University of Wyoming spent $42,000 fighting records lawsuit

CASPER, Wyo. (AP) – The University of Wyoming paid attorneys more than $42,000 in an unsuccessful attempt to block the release of records involving a decision not to renew the contract of the school's president.

A judge in January ordered the release of records involving President Laurie Nichols to four news outlets.

Donal O’Toole, who was Faculty Senate chair when Nichols was dismissed, called the legal expense “a stupid waste of money.”

The records showed university officials investigated interactions between Nichols and employees, leading to a decision by trustees not to renew her contract last summer. Nichols is now president of Black Hills State University in Spearfish, South Dakota.

Released invoices show that Hirst Applegate, a Cheyenne-based law firm hired by the University of Wyoming Board of Trustees to defend it against the media requests, billed the university six times in the latter half of 2019. All but one of those invoices were for $7,000 or more, according to two of the news outlets that sued, the Casper Star-Tribune and WyoFile.

A voicemail left for board Chairman Dave True was not returned.

The board’s top concern in defending against the lawsuit was “safeguarding the confidentiality of those individuals whose comments were factored into the decision” to not renew Nichols’ contract, university spokesman Chad Baldwin said in a statement.
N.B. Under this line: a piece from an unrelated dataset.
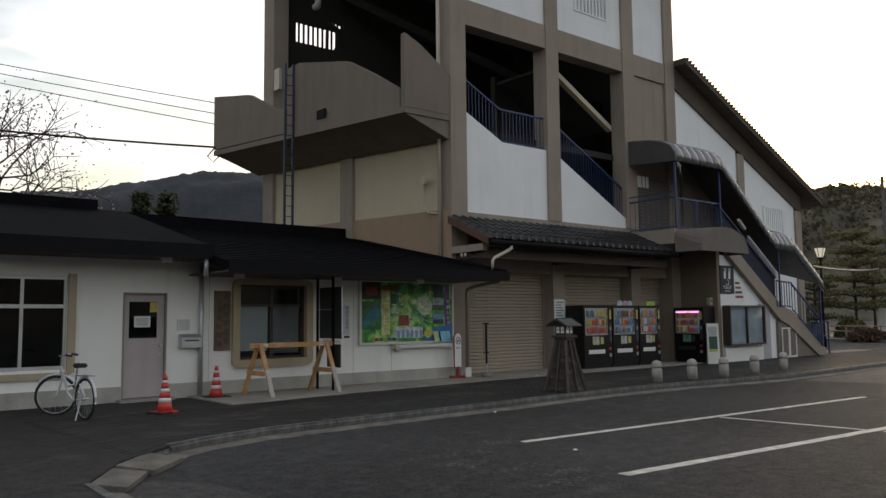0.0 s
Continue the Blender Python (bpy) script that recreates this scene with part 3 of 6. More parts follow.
# awning over the entry
bm = bmesh.new()
rings = []
for y, half, rise, square in ((15.48, 1.49, 0.76, 0.25), (15.1, 1.43, 0.78, 0.5), (14.62, 1.36, 0.8, 0.95)):
    ring = []
    for k in range(15):
        c, u = math.cos(math.pi * k / 14), math.sin(math.pi * k / 14)
        ring.append(bm.verts.new((23.6 - half * math.copysign(abs(c) ** square, c), y, 3.7 + rise * u ** square)))
    rings.append(ring)
for u, v in zip(rings, rings[1:]):
    for k in range(14):
        bm.faces.new((u[k], u[k + 1], v[k + 1], v[k]))
bm.faces.new(rings[-1])
aw = tagged(part("entry_awning", bm, AWNING, None), "brown fabric barrel awning over the entry", "awning")
aw.modifiers.new("thick", 'SOLIDIFY').thickness = 0.03

# ---- hills and distance ----
HILL = mat("wooded_hill", (0.055, 0.052, 0.032), 0.95, 0.4, 0.06, 0.4, 0.0, tint=(0.09, 0.078, 0.05))
# forest colour for the far ridge, the blue of distance haze mixed in
FARHILL = mat("haze_blue_far_forest", (0.012, 0.016, 0.02), 0.95, 0.3, 0.05, 0.3, 0.0, tint=(0.02, 0.025, 0.03))


def hill(name, az0, az1, dist, heights, label, material=HILL):
    """A wooded ridge between two bearings (degrees clockwise from +y), rising behind the place."""
    bm = bmesh.new()
    n = 420
    grid = []
    for i in range(n + 1):
        u = i / n
        az = radians(az0 + (az1 - az0) * u)
        k = u * (len(heights) - 1)
        j = min(int(k), len(heights) - 2)
        t = k - j
        t = t * t * (3 - 2 * t)
        h = heights[j] * (1 - t) + heights[j + 1] * t
        row = []
        for d in range(41):
            v = d / 40
            r = dist * (0.62 + 0.5 * v)
            p = Vector((r * math.sin(az), r * math.cos(az), 0))
            prof = math.sin(min(1.0, v / 0.78) * math.pi / 2) ** 1.3 if v < 0.78 else 1.0 - (v - 0.78)
            bumps = noise.noise(p * 0.05) * 2.2 + noise.noise(p * 0.11) * 1.3 + abs(noise.noise(p * 0.28)) * 2.2 + noise.noise(p * 0.013) * 4
            row.append(bm.verts.new((p.x, p.y, h * prof + bumps * min(1, v * 3) - (2 if v == 0 else 0))))
        grid.append(row)
    for a, b in zip(grid, grid[1:]):
        for d in range(40):
            bm.faces.new((a[d], b[d], b[d + 1], a[d + 1]))
    places = [[v.co.copy() for v in row] for row in grid]
    structure(name, bm, material, label, "hill", True)
    return places


east_slope = hill("backdrop_hill_east", 46, 110, 420, [40, 48, 56, 58, 50, 42, 38, 36, 34, 30], "wooded hill ridge under the dusk sky")
hill("backdrop_hill_north", -40, 34, 520, [55, 58, 62, 66, 72, 78, 93, 90], "wooded mountain ridge in the distance, tinted for haze", FARHILL)

# hills added out of view to hold sky light off the building fronts
hill("unseen_hill_south", 110, 320, 260, [26, 22, 20, 18, 20, 24, 30, 50], "unseen hills added to cut sky light on the fronts")

# verge tiles on the right edge of the office roof
VERGE = mesh_of("verge_tile", prism(bmesh.new(), [(-0.14, -0.06), (0.06, -0.06), (0.06, 0.03), (0.02, 0.05), (-0.14, 0.03)], 0.0, 0.27, 'y'), ROOFBLACK)
for k in range(22):
    u = k / 22
    piece("verge_tile", VERGE, pose(14.42 - 0.72 * u, 15.15 + 6.1 * u, 2.83 + 1.3 * u, 12.6, 0, 7), lowroof)
# thin pale slab that stands for bright light on the ground here
structure("stair_foot_light", box(bmesh.new(), 34.4, 16.2, 0.1, 38.2, 17.3, 0.126), GUTTER, "pale strip standing for bright light by the stair foot", "pavement")

# ---- more of the building fronts ----
GLASS = glass("window_glass", (0.75, 0.8, 0.8))
DARKGLASS = glass("dark_glass", (0.25, 0.27, 0.28))
ALU = mat("aluminium_frame", (0.5, 0.5, 0.5), 0.4, 0.1, 5, 60, 0.03, metal=0.6)
BROWNALU = mat("brown_window_frame", (0.05, 0.035, 0.028), 0.4, 0.15, 5, 60, 0.03)
BEIGEFRAME = mat("beige_window_surround", (0.42, 0.34, 0.235), 0.75, 0.1, 2, 60, 0.1)
CURTAIN = mat("white_blind", (0.62, 0.66, 0.7), 0.9, 0.06, 3, 50, 0.05)
DOORPINK = mat("pinkish_grey_door", (0.46, 0.4, 0.4), 0.55, 0.08, 2, 50, 0.05, stain=0.15)
PAPER = mat("white_paper", (0.75, 0.75, 0.73), 0.8, 0.05, 8, 60, 0.03)
INK = mat("dark_ink", (0.04, 0.04, 0.05), 0.8, 0.1, 8, 60, 0.0)
WOODDARK = mat("dark_weathered_wood", (0.04, 0.031, 0.024), 0.85, 0.7, 9, 70, 0.4, rnd=0.4)
GOLD = mat("faded_gold_paint", (0.34, 0.24, 0.1), 0.6, 0.2, 8, 60, 0.05)
STEEL = mat("brushed_steel", (0.5, 0.5, 0.5), 0.35, 0.1, 8, 60, 0.05, metal=0.8)
PLASTICWHITE = mat("white_plastic", (0.7, 0.69, 0.66), 0.5, 0.05, 4, 60, 0.03)
WOOD = mat("pale_pine_wood", (0.42, 0.21, 0.085), 0.7, 0.25, 4, 40, 0.15, tint=(0.5, 0.29, 0.13), rnd=0.12)
RED = mat("red_plastic", (0.55, 0.045, 0.03), 0.5, 0.12, 5, 60, 0.05)
REDPAINT = mat("red_painted_tube", (0.33, 0.03, 0.035), 0.5, 0.2, 6, 60, 0.05)
BLACKRUB = mat("black_rubber", (0.018, 0.018, 0.018), 0.8, 0.2, 6, 60, 0.1)


def flat_text(body, size, material, parent, m, name="lettering", spacing=1.0):
    cu = bpy.data.curves.new(name, 'FONT')
    cu.body, cu.size, cu.extrude, cu.align_x, cu.align_y, cu.space_line = body, size, 0.001, 'CENTER', 'CENTER', spacing
    cu.materials.append(material)
    ob = new(name, cu)
    ob.parent = parent
    ob.matrix_basis = m
    return ob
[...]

“Those individuals were offered assurances of confidentiality in exchange for their willingness to be interviewed, and the board felt it had a responsibility to seek to maintain the privacy of those numerous individuals prior to and after the lawsuit was filed,” Baldwin wrote.

The university could’ve redacted the documents if protecting identities was all the university was concerned about, said Bruce Moats, the attorney who represented the news outlets.